- Given material -

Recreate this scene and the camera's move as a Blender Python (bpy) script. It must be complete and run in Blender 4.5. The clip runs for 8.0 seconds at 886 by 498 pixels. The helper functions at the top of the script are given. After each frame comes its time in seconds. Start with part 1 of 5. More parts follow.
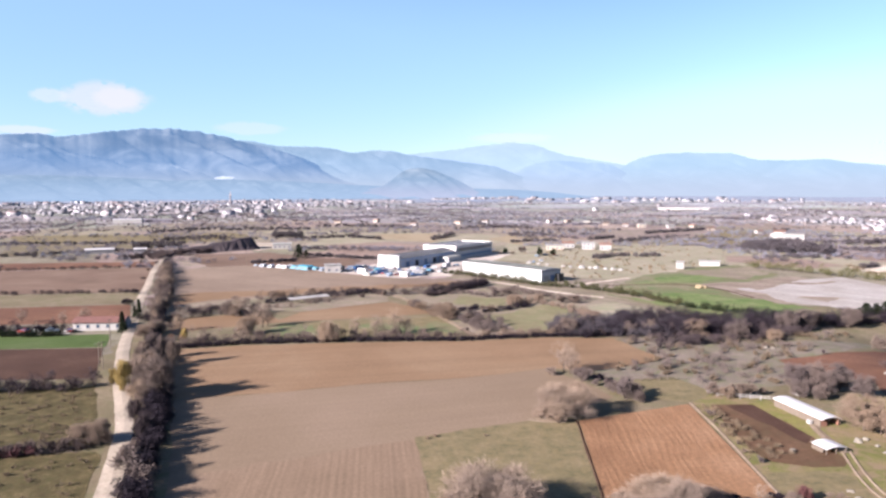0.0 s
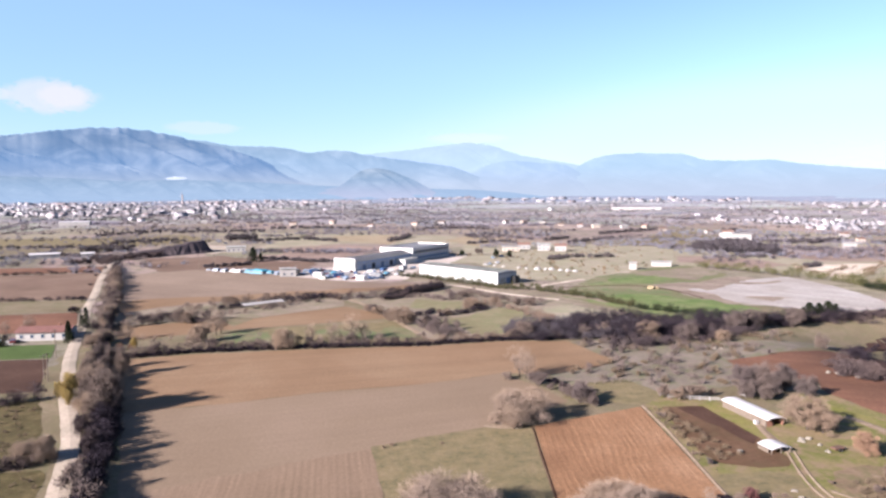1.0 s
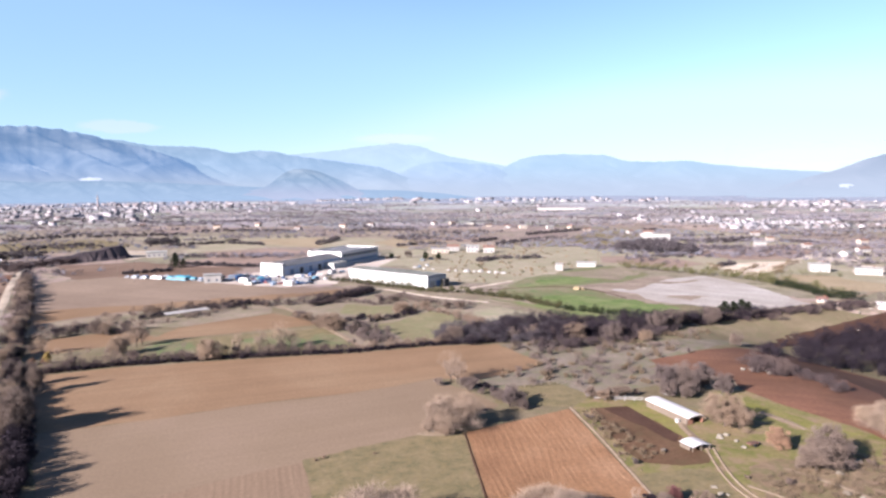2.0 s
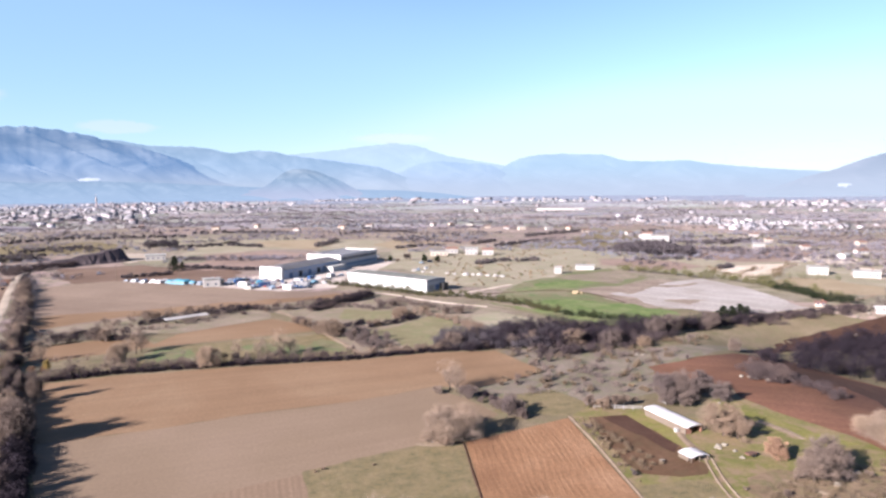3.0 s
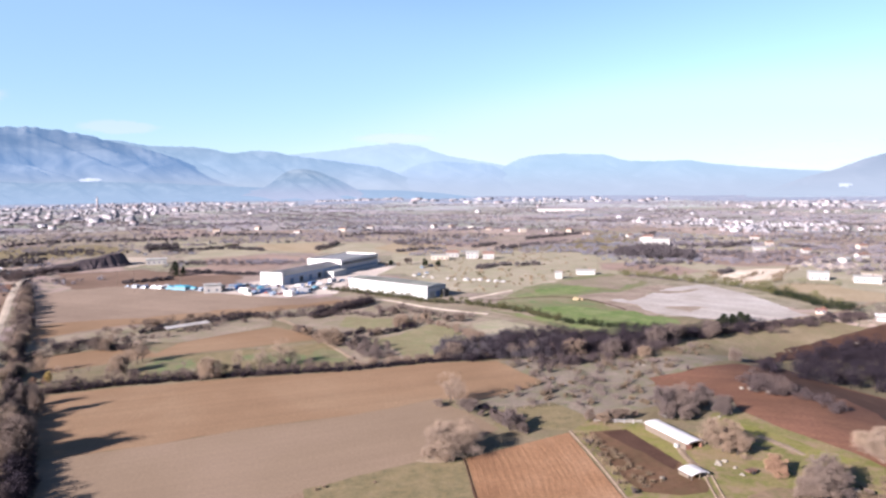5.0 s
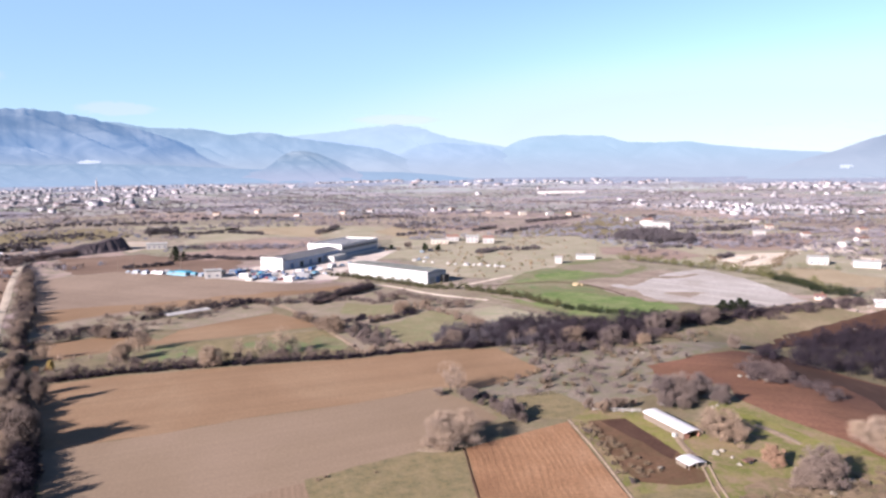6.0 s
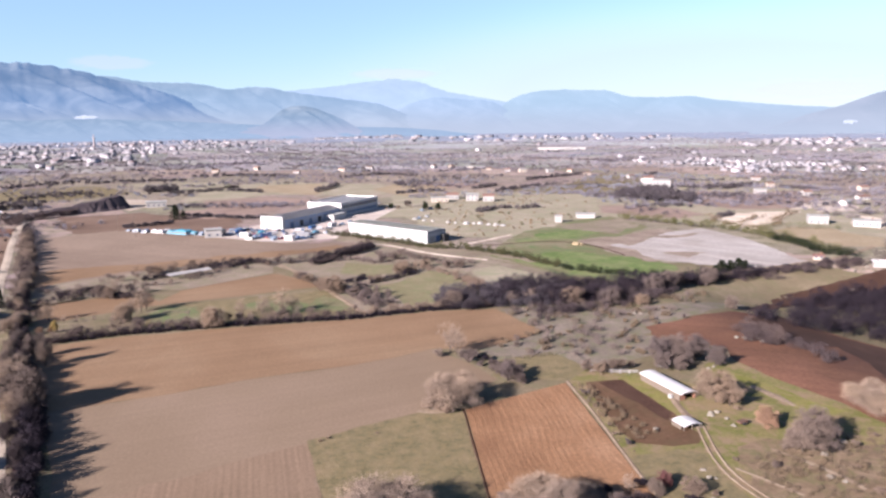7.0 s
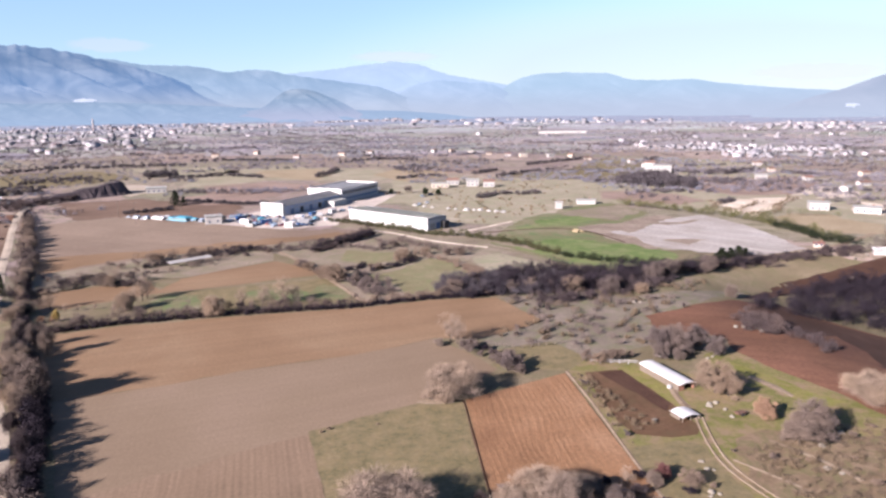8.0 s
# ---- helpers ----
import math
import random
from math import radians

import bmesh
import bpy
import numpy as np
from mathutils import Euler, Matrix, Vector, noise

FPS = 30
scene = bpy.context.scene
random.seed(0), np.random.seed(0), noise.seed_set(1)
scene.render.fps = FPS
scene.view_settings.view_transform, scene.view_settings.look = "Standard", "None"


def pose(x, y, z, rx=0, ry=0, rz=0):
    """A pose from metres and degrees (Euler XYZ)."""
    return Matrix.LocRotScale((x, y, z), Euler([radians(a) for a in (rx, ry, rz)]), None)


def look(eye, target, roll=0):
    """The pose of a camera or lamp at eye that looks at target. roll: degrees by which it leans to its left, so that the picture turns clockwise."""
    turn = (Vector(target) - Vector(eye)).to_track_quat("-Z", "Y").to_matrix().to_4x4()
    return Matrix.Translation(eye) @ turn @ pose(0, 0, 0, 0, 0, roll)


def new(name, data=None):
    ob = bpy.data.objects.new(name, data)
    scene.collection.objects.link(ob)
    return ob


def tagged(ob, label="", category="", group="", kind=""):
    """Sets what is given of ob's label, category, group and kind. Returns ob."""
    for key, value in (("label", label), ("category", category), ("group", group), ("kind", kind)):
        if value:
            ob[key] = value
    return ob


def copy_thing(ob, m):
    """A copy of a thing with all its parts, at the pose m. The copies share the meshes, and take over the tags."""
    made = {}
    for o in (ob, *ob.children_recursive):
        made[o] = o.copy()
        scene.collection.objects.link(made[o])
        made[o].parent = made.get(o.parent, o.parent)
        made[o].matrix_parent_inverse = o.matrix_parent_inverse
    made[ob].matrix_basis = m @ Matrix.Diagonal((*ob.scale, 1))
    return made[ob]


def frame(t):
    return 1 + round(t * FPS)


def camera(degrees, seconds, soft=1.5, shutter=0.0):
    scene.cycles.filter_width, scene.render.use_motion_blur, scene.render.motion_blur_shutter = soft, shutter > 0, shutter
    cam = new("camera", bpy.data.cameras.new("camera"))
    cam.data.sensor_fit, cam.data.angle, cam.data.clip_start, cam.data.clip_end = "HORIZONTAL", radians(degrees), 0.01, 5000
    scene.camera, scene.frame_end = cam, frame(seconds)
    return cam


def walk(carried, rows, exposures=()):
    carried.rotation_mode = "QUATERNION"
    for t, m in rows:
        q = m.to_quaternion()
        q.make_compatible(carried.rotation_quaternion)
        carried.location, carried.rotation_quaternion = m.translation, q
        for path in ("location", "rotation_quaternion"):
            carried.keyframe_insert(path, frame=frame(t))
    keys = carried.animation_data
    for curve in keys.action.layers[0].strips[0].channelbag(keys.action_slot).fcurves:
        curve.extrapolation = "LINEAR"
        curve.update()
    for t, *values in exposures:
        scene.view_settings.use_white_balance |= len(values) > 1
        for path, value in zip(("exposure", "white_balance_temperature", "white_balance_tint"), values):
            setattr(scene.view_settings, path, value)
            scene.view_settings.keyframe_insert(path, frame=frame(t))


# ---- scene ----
cam = camera(64.4, 8.0, soft=2.5)

PATH = [
    (0, (0.309, 2.178, 49.641), (0.306, 4.17, 49.47), -0.2),
    (0.5, (0.398, 2.248, 50.58), (0.395, 4.241, 50.407), -0.2),
    (0.7, (0.555, 2.26, 50.917), (0.553, 4.252, 50.744), -0.3),
    (0.9, (0.738, 2.275, 51.236), (0.785, 4.267, 51.063), -0.3),
    (1, (0.785, 2.289, 51.343), (0.903, 4.278, 51.171), -0.3),
    (1.2, (0.738, 2.339, 51.622), (0.942, 4.321, 51.451), -0.3),
    (1.5, (0.559, 2.418, 52.14), (0.85, 4.389, 51.968), -0.4),
    (1.7, (0.476, 2.444, 52.383), (0.789, 4.412, 52.212), -0.3),
    (2.8, (0.406, 2.326, 55.308), (0.729, 4.292, 55.132), -0.5),
    (3, (0.406, 2.318, 55.547), (0.728, 4.285, 55.373), -0.5),
    (3.5, (0.446, 2.334, 56.466), (0.767, 4.3, 56.291), -0.5),
    (4, (0.477, 2.378, 57.535), (0.798, 4.345, 57.361), -0.5),
    (4.5, (0.492, 2.387, 58.452), (0.813, 4.353, 58.277), -0.5),
    (4.7, (0.503, 2.393, 58.677), (0.823, 4.359, 58.503), -0.5),
    (5.8, (0.568, 2.311, 61.313), (0.887, 4.275, 61.103), -0.6),
    (6, (0.578, 2.304, 61.531), (0.896, 4.265, 61.303), -0.6),
    (6.5, (0.59, 2.287, 62.413), (0.906, 4.242, 62.133), -0.6),
    (7, (0.616, 2.297, 63.413), (0.93, 4.241, 63.061), -0.6),
    (7.5, (0.673, 2.37, 64.362), (0.984, 4.305, 63.966), -0.6),
    (8, (0.698, 2.476, 65.221), (1.009, 4.411, 64.823), -0.6),
]
walk(cam, [(t, look(eye, target, roll)) for t, eye, target, roll in PATH], [(0, 1.98, 6070, 18.5), (5, 1.95, 6060, 19.5), (8, 1.83, 6120, 21.5)])

# ---- world, sun, exposure ----
SUN_EL, SUN_DIR = radians(23), Vector((-0.848, -0.53, 0)).normalized()
world = bpy.data.worlds.new("sky")
scene.world = world
world.use_nodes = True
wn = world.node_tree
sky = wn.nodes.new("ShaderNodeTexSky")
sky.sky_type = "NISHITA"
sky.sun_disc = False
sky.sun_elevation = SUN_EL
sky.sun_rotation = math.atan2(SUN_DIR.x, SUN_DIR.y)
sky.altitude, sky.air_density, sky.dust_density, sky.ozone_density = 400, 1.0, 0.25, 2.4
tint = wn.nodes.new("ShaderNodeMix")
tint.data_type, tint.blend_type = "RGBA", "MULTIPLY"
tint.inputs[0].default_value = 1.0
tint.inputs[7].default_value = (0.965, 0.99, 1.045, 1)
wn.links.new(sky.outputs[0], tint.inputs[6])
wn.links.new(tint.outputs[2], wn.nodes["Background"].inputs[0])
wn.nodes["Background"].inputs[1].default_value = 0.05
sun_to = (SUN_DIR * math.cos(SUN_EL) + Vector((0, 0, math.sin(SUN_EL))))
sun = new("sun", bpy.data.lights.new("sun", "SUN"))
sun.data.energy, sun.data.angle, sun.data.color = 7.0, radians(0.6), (1.0, 0.89, 0.77)
sun.matrix_world = look(sun_to * 100, (0, 0, 0))


# ---- materials ----
def material(name, build):
    m = bpy.data.materials.new(name)
    m.use_nodes = True
    nt = m.node_tree
    build(nt, nt.nodes["Principled BSDF"])
    return m


def node(nt, kind, **values):
    n = nt.nodes.new(kind)
    for k, v in values.items():
        n.inputs[k.replace("_", " ")].default_value = v
    return n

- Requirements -
Return exactly what appears from the opening line of the material through the line with "pose from metres", apart from the pictures.

- The response -
Recreate this scene and the camera's move as a Blender Python (bpy) script. It must be complete and run in Blender 4.5. The clip runs for 8.0 seconds at 886 by 498 pixels. The helper functions at the top of the script are given. After each frame comes its time in seconds. Start with part 1 of 5. More parts follow.
0.0 s
1.0 s
2.0 s
3.0 s
5.0 s
6.0 s
7.0 s
8.0 s
# ---- helpers ----
import math
import random
from math import radians

import bmesh
import bpy
import numpy as np
from mathutils import Euler, Matrix, Vector, noise

FPS = 30
scene = bpy.context.scene
random.seed(0), np.random.seed(0), noise.seed_set(1)
scene.render.fps = FPS
scene.view_settings.view_transform, scene.view_settings.look = "Standard", "None"


def pose(x, y, z, rx=0, ry=0, rz=0):
    """A pose from metres and degrees (Euler XYZ)."""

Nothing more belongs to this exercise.